An elaborate scam targeting an older California couple drained more than $18.5 million from their investment and bank accounts and funneled it to a cryptocurrency exchange, where it then disappeared, according to a lawsuit alleging Charles Schwab Corp., Bank of America and Unchained Trading failed to protect the pair.
Lawrence Liu, 84, and his wife, Ling-Ling Liu, 76, contend their "stable, unassuming life was thrown upside down in mid-2024 when a series of cataclysmic events sent them into peril," according to a civil lawsuit filed Wednesday in U.S. District Court for Northern California.
In July, a scammer liquidated from the couple's Schwab portfolio numerous long-held stocks and then, over a few months, prompted over $29.5 million to be transferred from their accounts to outside financial institutions, the lawsuit alleges.
The scam also involved $22 million in transfers from the Lius' Bank of America account to Unchained, where $18.5 million was converted to bitcoin and quickly withdrawn, the lawsuit contends.
"This case arises from the calculated and devastating abuse of vulnerable elders, committed by financial institutions that are required to — but which failed in this instance to — prevent the very type of anomalous and suspicious fraudulent activity visited upon" the suburban Los Angeles couple, the complaint alleges.
They seek compensatory and punitive damages against the institutions for the "grave economic harm" they've suffered, according to the suit.
The Lius held accounts at TD Ameritrade, now part of Schwab, for decades, crafting "a sizeable investment portfolio valued at tens of millions of dollars that belied their very modest lifestyle," the complaint states.
In May, their accounts were transitioned to Schwab following Schwab's TD Ameritrade acquisition, according to the lawsuit, which suggests that a "Charles Schwab insider" — potentially a TD Ameritrade employee or employees who transitioned to Schwab — violated the couple's trust.
In July, while checking on the couple's accounts on the Schwab website, Lawrence Liu received a pop-up message on his computer warning that the accounts had been compromised and were under attack by an unknown source, the complaint contends.
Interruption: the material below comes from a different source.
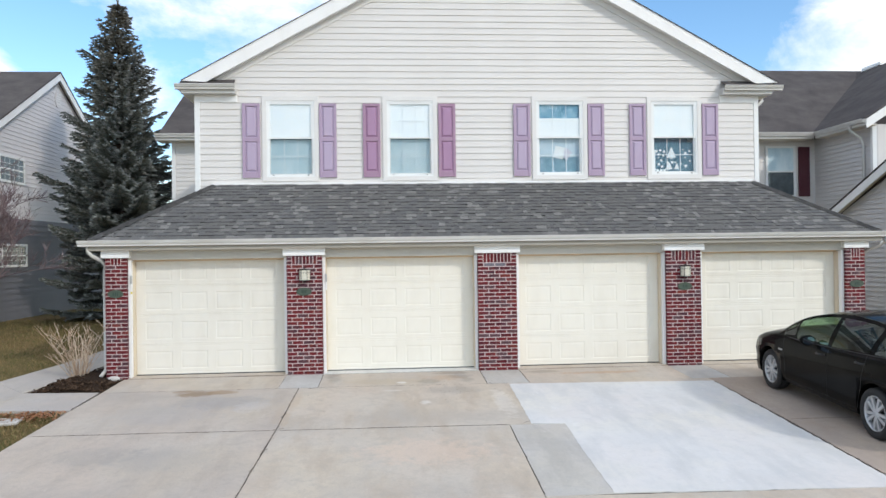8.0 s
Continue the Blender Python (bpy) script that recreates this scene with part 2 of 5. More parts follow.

The message instructed him to contact Schwab to secure the accounts, the suit says.
That day, Liu communicated with someone identifying himself as a Schwab representative who discussed the couple's holdings, "providing confidential information that only an insider at Charles Schwab would know" about the Lius and their investments, according to the complaint, which calls this person the "Schwab Threat Actor."
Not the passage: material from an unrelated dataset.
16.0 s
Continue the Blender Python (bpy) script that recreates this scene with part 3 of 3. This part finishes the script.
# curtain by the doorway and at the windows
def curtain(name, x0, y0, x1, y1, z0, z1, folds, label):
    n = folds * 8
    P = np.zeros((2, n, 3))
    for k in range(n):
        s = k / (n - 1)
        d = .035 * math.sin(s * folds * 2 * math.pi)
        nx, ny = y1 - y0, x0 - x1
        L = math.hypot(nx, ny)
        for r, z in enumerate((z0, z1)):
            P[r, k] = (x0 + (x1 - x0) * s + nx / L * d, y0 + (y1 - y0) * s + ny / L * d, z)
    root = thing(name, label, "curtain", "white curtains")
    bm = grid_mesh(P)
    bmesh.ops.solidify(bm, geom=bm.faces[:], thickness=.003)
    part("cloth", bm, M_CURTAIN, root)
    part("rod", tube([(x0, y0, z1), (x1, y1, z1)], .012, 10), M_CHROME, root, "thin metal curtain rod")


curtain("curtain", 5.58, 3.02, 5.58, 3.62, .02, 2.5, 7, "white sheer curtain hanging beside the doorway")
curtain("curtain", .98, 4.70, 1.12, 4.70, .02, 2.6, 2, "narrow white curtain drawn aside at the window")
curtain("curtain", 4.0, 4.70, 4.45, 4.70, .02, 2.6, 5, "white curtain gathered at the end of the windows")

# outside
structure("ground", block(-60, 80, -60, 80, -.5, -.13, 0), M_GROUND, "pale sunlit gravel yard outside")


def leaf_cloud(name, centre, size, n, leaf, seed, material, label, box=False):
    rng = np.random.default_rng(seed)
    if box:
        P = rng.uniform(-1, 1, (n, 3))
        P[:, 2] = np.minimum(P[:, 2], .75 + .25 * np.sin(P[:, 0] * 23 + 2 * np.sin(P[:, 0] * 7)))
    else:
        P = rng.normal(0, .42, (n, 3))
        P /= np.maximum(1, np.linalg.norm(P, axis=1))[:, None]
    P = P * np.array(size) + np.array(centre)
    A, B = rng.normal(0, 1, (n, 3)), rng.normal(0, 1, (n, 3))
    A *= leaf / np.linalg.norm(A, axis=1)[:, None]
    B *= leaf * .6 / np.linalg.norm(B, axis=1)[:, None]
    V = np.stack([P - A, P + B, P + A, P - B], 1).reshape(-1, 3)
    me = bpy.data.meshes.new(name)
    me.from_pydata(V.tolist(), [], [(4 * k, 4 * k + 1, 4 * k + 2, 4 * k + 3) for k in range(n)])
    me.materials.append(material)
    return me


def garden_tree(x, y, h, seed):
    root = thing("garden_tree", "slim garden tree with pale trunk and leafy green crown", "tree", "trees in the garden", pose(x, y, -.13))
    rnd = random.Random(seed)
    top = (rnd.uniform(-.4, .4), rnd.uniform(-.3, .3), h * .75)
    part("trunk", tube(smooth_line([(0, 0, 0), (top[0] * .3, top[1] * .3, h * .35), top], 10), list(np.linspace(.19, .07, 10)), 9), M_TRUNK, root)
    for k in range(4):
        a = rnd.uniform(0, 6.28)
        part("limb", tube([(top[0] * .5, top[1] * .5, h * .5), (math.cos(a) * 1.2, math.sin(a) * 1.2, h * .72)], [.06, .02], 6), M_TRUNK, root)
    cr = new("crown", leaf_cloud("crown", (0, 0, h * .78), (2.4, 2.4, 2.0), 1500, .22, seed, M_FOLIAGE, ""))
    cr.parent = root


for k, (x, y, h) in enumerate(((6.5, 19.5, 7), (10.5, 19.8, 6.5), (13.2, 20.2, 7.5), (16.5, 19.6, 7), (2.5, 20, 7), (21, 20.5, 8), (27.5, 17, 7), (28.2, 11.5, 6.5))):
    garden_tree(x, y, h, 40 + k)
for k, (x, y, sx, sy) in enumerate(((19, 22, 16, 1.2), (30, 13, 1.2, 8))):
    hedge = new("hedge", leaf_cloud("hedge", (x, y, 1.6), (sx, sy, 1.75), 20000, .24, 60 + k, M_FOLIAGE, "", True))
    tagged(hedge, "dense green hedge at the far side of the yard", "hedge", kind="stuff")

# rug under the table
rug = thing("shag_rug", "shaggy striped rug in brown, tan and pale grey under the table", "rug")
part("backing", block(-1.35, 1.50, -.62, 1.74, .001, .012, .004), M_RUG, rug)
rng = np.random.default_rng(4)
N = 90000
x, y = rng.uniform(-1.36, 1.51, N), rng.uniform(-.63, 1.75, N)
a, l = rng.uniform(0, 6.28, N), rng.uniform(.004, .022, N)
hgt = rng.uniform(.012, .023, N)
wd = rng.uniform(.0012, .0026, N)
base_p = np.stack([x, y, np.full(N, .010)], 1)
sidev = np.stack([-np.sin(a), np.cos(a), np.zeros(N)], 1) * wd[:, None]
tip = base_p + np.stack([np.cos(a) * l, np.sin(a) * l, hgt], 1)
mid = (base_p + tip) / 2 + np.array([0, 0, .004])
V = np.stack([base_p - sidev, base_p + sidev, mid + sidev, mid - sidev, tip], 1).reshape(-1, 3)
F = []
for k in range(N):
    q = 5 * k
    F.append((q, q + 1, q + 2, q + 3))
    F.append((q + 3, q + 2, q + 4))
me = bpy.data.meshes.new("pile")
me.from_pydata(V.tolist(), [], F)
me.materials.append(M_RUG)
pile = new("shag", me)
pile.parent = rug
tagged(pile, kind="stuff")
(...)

The Lius don't know whether the scammer is a Schwab insider, working with Schwab insiders or whether Schwab or predecessor TD Ameritrade suffered an undisclosed data breach akin to a publicly announced August 2023 Schwab/Ameritrade breach that occurred as the companies transitioned millions of confidential client files, the suit says.
"What is known, however, is that the Schwab Threat Actor had an astonishingly accurate amount of confidential information about Plaintiffs and their holdings at Charles Schwab which, upon information and belief, would require inside access to Charles Schwab's files and client databases," the lawsuit contends.